J’ai été chez le Ministre, prendre congé, espérant qu’il me donnerait le rescript pour ma mission. J’ai reçu pour toute réponse, en lui demandant ses ordres, que l’affaire des écoles paroissiales doit Vous être envoyée encore. J’ai appris ensuite par un de ses secretaires qu’il ne Vous avait pas apporté le Doclad à Votre départ, et que la chose était remise par cette raison. Mais j’ignore si le plan que le Ministre a fait circuler pour la signature est le vrai (vraisemblablement ce ne l’est pas, car Vous l’aviez encore le moment de Votre départ
J’ignore ce qui s’est passé depuis le moment que je Vous ai quitté. Mais je sais ce qui en cet instant doit avoir lieu, si la chose doit se faire, si Vous voulez prouver que les circonstances les plus critiques ne peuvent pas Vous détourner un instant de Vous principes. Envoyez le vrai plan au Ministre, déjà signé de Votre main, avec ordre de le publier sans délai. Envoyez-lui le rescript de ma mission, signé de Votre main, avec ordre de me le mettre sur le champ. La feuille ci-jointe en contient les 3 points. C’est quinze jours de perte, je le sens; mais je terminerai pourtant avant le semestre prochain et dans Votre sens. J’y employerai des efforts plus qu’humains; je réussirai, et le mois de septembre verra naître les séminaires.
Je joins le petit mémoire de Klinger. Je crois qu’il Vous plaira. (L’ensemble Vous plaira par sa précision et sa clarté, supposé qu’aucune partie de ses vues ne soit nouvelle pour Vous.) Témoignez-le-lui, pour l’aménager à se rapprocher de Vous. Sa modestie, non son cœur qui Vous est entièrement dévoué, lui tient éloigné.
Adieu, mon Bien-Aimé. Le ciel Vous protège et avec Vous la cause de l’humanité!
124. G. F. Parrot à Alexandre IER
[Dorpat], 14 avril 1807
Nous sommes au milieu d’avril, et rien ne s’est fait pour les écoles paroissiales; rien n’est venu de Pétersbourg. Je commence à regretter d’avoir préféré mon devoir pour ce travail aux délices de Vous suivre à l’armée. Mon Bien-Aimé! Je rougis de cet aveu; mais jugez par là combien il doit Vous être important de soutenir avec vigueur le bien que Vous commencez. L’honnête homme, quelque décidé que soit son caractère, n’est pas à l’abri de ces moments de découragement si intimement liés à la nature humaine. – Je tiens à mon devoir; j’y tiendrai jusqu’au dernier soupir; et depuis Votre départ j’ai agi en conséquence.
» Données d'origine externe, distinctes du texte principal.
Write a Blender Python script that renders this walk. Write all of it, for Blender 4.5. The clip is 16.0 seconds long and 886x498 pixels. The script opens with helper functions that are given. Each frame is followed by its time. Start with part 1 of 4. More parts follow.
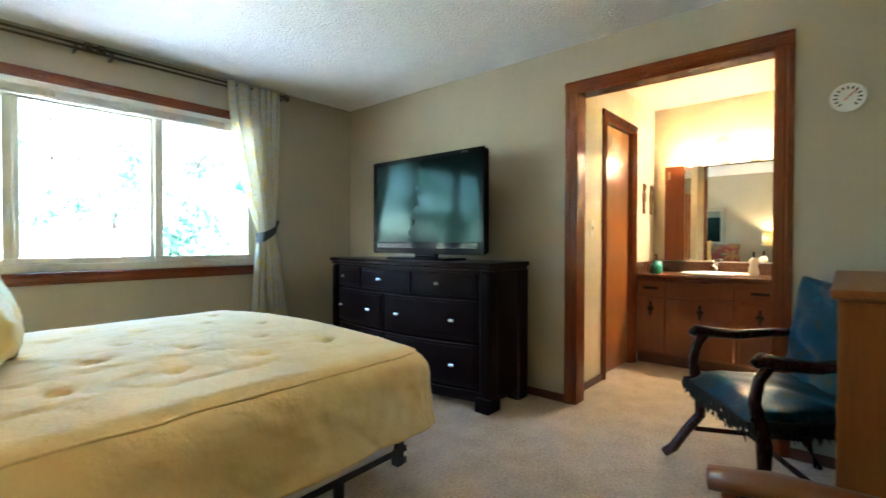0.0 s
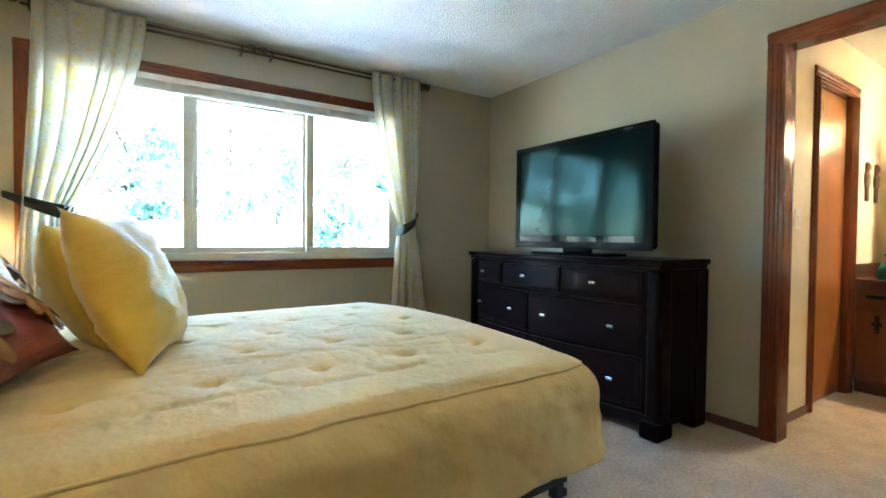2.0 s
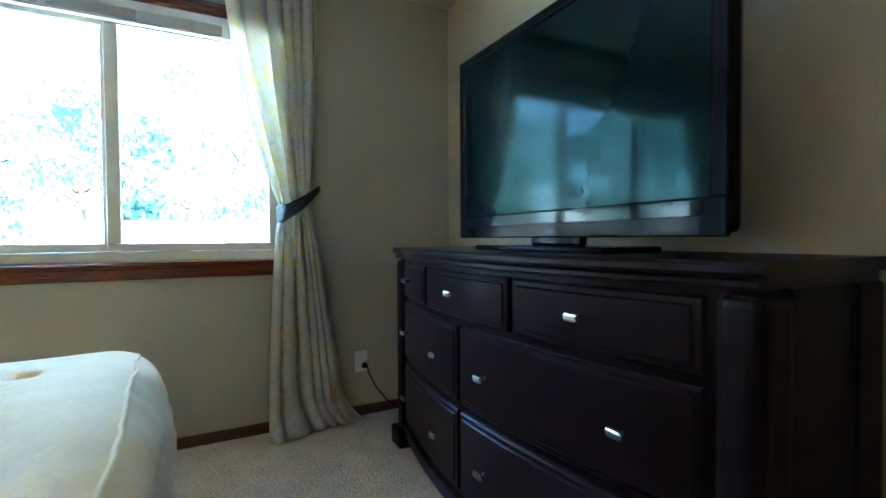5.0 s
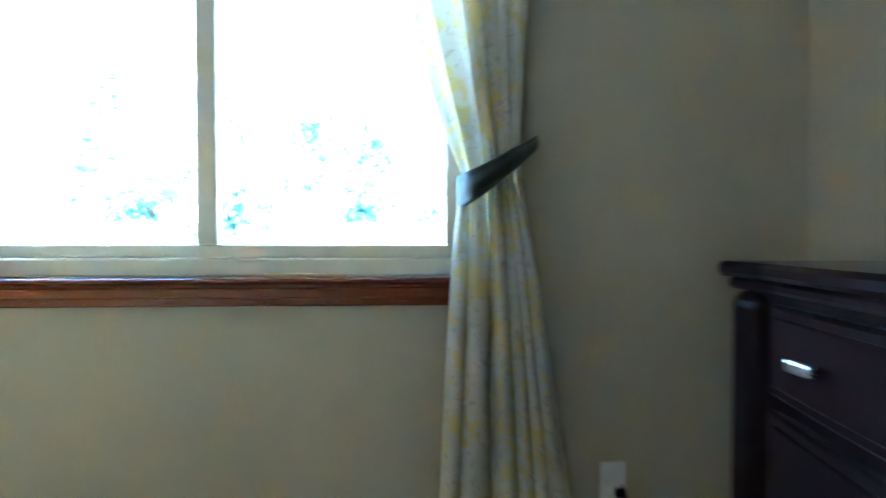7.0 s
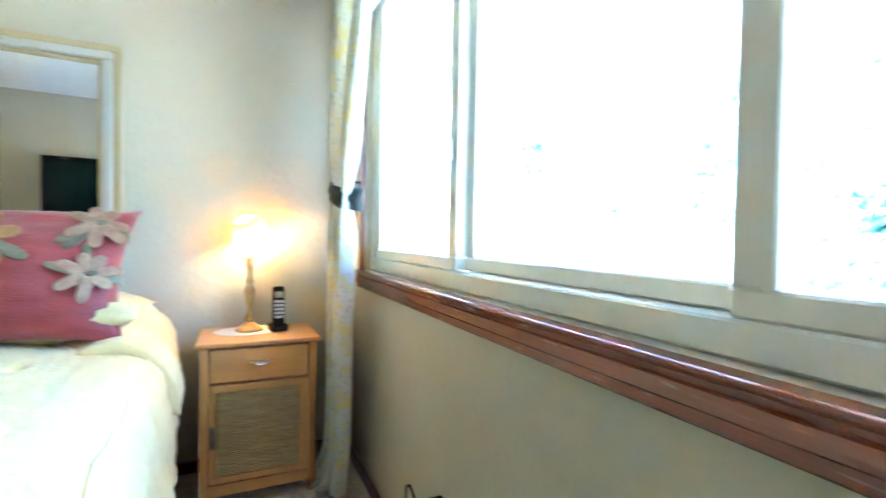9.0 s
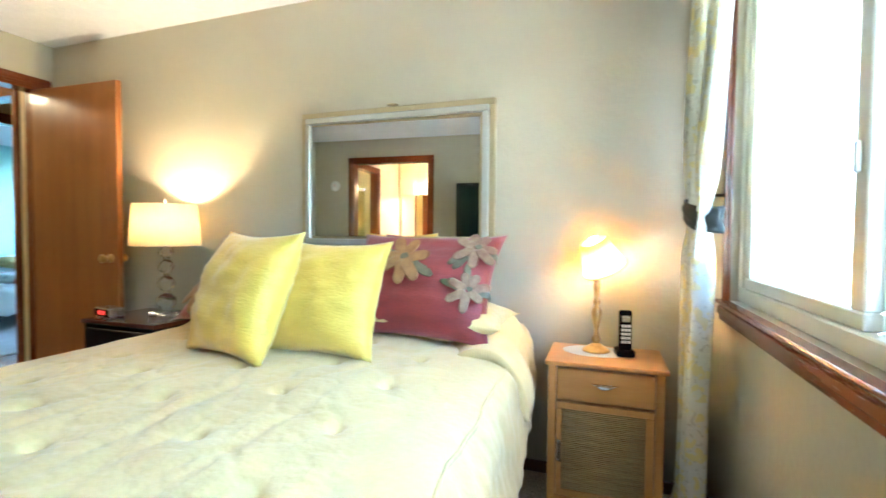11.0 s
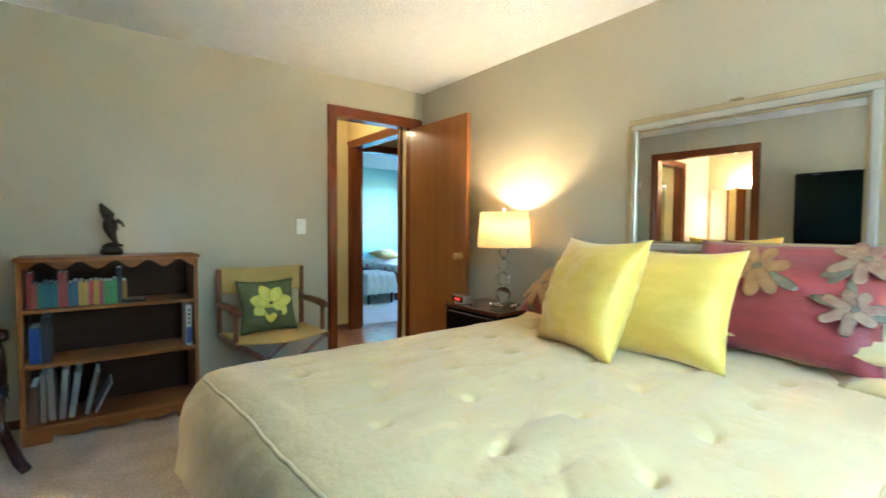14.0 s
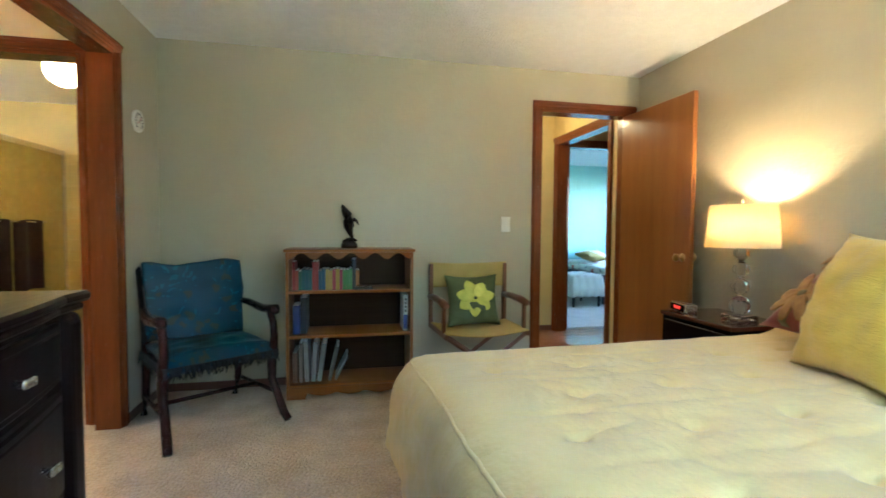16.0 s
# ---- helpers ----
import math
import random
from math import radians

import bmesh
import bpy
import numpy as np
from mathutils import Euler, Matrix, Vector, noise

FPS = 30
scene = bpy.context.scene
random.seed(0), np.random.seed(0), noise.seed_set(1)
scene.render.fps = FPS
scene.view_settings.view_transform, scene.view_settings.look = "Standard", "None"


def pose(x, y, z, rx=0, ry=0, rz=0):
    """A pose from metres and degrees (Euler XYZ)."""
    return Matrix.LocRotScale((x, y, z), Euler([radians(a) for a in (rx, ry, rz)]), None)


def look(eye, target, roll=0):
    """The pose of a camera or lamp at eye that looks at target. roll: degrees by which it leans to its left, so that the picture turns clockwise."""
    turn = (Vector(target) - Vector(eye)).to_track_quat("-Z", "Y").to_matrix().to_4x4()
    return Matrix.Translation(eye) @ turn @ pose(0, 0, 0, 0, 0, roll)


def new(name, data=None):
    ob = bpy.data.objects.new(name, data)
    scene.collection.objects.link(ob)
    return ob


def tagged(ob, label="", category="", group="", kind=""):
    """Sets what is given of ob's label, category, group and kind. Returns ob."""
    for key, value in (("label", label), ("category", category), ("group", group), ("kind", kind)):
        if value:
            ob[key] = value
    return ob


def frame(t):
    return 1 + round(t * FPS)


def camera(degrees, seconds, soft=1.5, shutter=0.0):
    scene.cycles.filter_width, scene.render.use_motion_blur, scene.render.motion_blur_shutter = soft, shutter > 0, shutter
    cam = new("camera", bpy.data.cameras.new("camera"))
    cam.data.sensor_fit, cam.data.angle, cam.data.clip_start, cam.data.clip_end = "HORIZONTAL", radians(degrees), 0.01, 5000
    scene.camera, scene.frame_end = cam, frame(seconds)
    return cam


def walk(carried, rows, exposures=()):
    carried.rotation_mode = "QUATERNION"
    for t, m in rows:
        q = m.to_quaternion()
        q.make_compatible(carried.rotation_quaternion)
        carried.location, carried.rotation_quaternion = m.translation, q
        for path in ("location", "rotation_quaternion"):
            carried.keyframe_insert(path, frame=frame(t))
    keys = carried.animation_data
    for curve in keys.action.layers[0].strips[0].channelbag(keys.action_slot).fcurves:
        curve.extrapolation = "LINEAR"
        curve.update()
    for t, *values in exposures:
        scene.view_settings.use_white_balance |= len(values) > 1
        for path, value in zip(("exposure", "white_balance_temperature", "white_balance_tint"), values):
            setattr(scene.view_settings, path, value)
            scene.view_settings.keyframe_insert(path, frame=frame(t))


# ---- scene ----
cam = camera(87.7, 16.0, shutter=0.5)
PATH = [
    (0.0, (-2.838, -3.671, 1.066), (-1.328, -2.361, 1.036), 0.1),
    (0.5, (-2.866, -3.634, 1.058), (-1.492, -2.182, 1.026), 0.4),
    (1.0, (-2.87, -3.599, 1.034), (-1.65, -2.015, 1.007), 0.5),
    (1.5, (-2.829, -3.529, 1.027), (-1.705, -1.875, 0.991), 0.6),
    (2.0, (-2.726, -3.378, 1.033), (-1.629, -1.707, 0.989), 0.6),
    (2.5, (-2.579, -3.222, 1.015), (-1.484, -1.549, 0.968), 0.6),
    (3.0, (-2.371, -3.059, 1.008), (-1.284, -1.38, 0.961), 0.4),
    (3.5, (-2.142, -2.88, 1.011), (-1.06, -1.199, 0.956), 0.4),
    (3.7, (-2.037, -2.813, 1.016), (-0.953, -1.133, 0.96), 0.3),
    (4.5, (-1.600, -2.650, 1.000), (-0.560, -0.942, 0.950), 0.0),
    (5.2, (-1.290, -2.360, 0.970), (-0.400, -0.570, 0.923), -0.5),
    (5.8, (-1.263, -2.01, 0.954), (-0.524, -0.152, 0.909), -0.8),
    (6.0, (-1.226, -1.88, 0.963), (-0.583, 0.014, 0.915), -0.6),
    (6.5, (-1.146, -1.567, 0.963), (-0.719, 0.387, 0.936), -0.1),
    (7.0, (-1.094, -1.254, 0.973), (-0.998, 0.744, 0.938), -0.0),
    (7.5, (-1.035, -0.92, 0.992), (-1.55, 1.013, 0.917), -0.4),
    (8.0, (-1.096, -0.624, 1.009), (-2.169, 1.059, 0.883), -1.0),
    (8.5, (-1.238, -0.538, 0.991), (-2.784, 0.729, 0.913), -0.0),
    (9.0, (-1.347, -0.506, 1.013), (-3.165, 0.325, 0.966), 1.0),
    (9.5, (-1.426, -0.458, 1.038), (-3.389, -0.077, 0.997), 0.9),
    (10.0, (-1.452, -0.426, 1.063), (-3.451, -0.452, 1.013), 0.7),
    (12.3, (-1.249, -0.419, 1.127), (-2.872, -1.585, 1.049), 0.4),
    (12.5, (-1.225, -0.431, 1.129), (-2.807, -1.652, 1.05), 0.4),
    (13.0, (-1.165, -0.47, 1.124), (-2.65, -1.807, 1.048), 0.4),
    (13.5, (-1.142, -0.499, 1.121), (-2.504, -1.962, 1.042), 0.4),
    (14.0, (-1.156, -0.531, 1.137), (-2.361, -2.125, 1.051), 0.4),
    (14.5, (-1.149, -0.569, 1.127), (-2.179, -2.281, 1.043), 0.4),
    (15.0, (-1.189, -0.579, 1.122), (-2.008, -2.402, 1.037), 0.3),
    (15.5, (-1.21, -0.603, 1.118), (-1.818, -2.506, 1.034), 0.3),
    (16.0, (-1.215, -0.605, 1.108), (-1.625, -2.56, 1.023), 0.4),
]
walk(cam, [(t, look(eye, target, roll)) for t, eye, target, roll in PATH], exposures=[(0.0, 5.4, 5450, 4), (3.5, 5.3, 4950, 2), (6.0, 5.2, 4650, 2), (7.5, 5.75, 4550, 2), (9.0, 5.75, 4750, 4), (12.5, 5.5, 5400, 6), (14.0, 5.45, 5400, 5), (16.0, 5.4, 5650, 4)])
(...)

J’ai travaillé d’ici dans le sens du règlement pour les écoles paroissiales, avec tous les ménagements possibles, il est vrai, mais cependant ce règlement n’est pas publié; le rescript qui m’autorise n’est pas encore rendu, il est à craindre que les autres autorités, qui dans d’autres cas se permettent d’agir ouvertement contre Votre volonté, ne témoignent dans celui-ci une activité funeste. Vous savez que tout doit être terminé pour la fin de juillet, si Vous ne voulez pas donner encore une année aux machinations. Et puis, Vous savez combien je désire que cette grande question sur l’instruction publique de la classe la plus nombreuse de l’humanité soit décidée précisément dans ce moment de crise, et que Vous prouviez par là à Votre nation et à la postérité que rien n’a pu Vous ébranler dans Vos principes. Vous avez témoigné cette fermeté de caractère, mais à moi seul. Pourquoi voulez-Vous Vous ôter l’avantage de Vous montrer tel que Vous êtes et frustrer Votre nation et l’Europe de Vous aimer, de Vous admirer davantage? – Je suis sûr que Vous me comprenez et que Vous ne regardez pas ce langage comme tendant à Vous inspirer de la vanité. Tous les degrés d’estime que Vous méritez ne sont pas Votre propriété seule. Ils sont aussi la propriété de Votre nation et de tous ceux qui espèrent en Vous. L’objet dont Vous Vous occupez à présent est, il est vrai, le plus important. Mais la fermeté que Vous y déployez Vous est commandée par les événements, et Vous appartient par là en quelque sorte au moins. Vous êtes forcé de faire exception à la règle des monarques de nos jours. Mais tout ce que Vous faites pour l’instruction publique Vous appartient, n’appartient qu’à Vous seul. Aucun motif de danger ni de crainte n’y peut avoir d’influence, bien au contraire!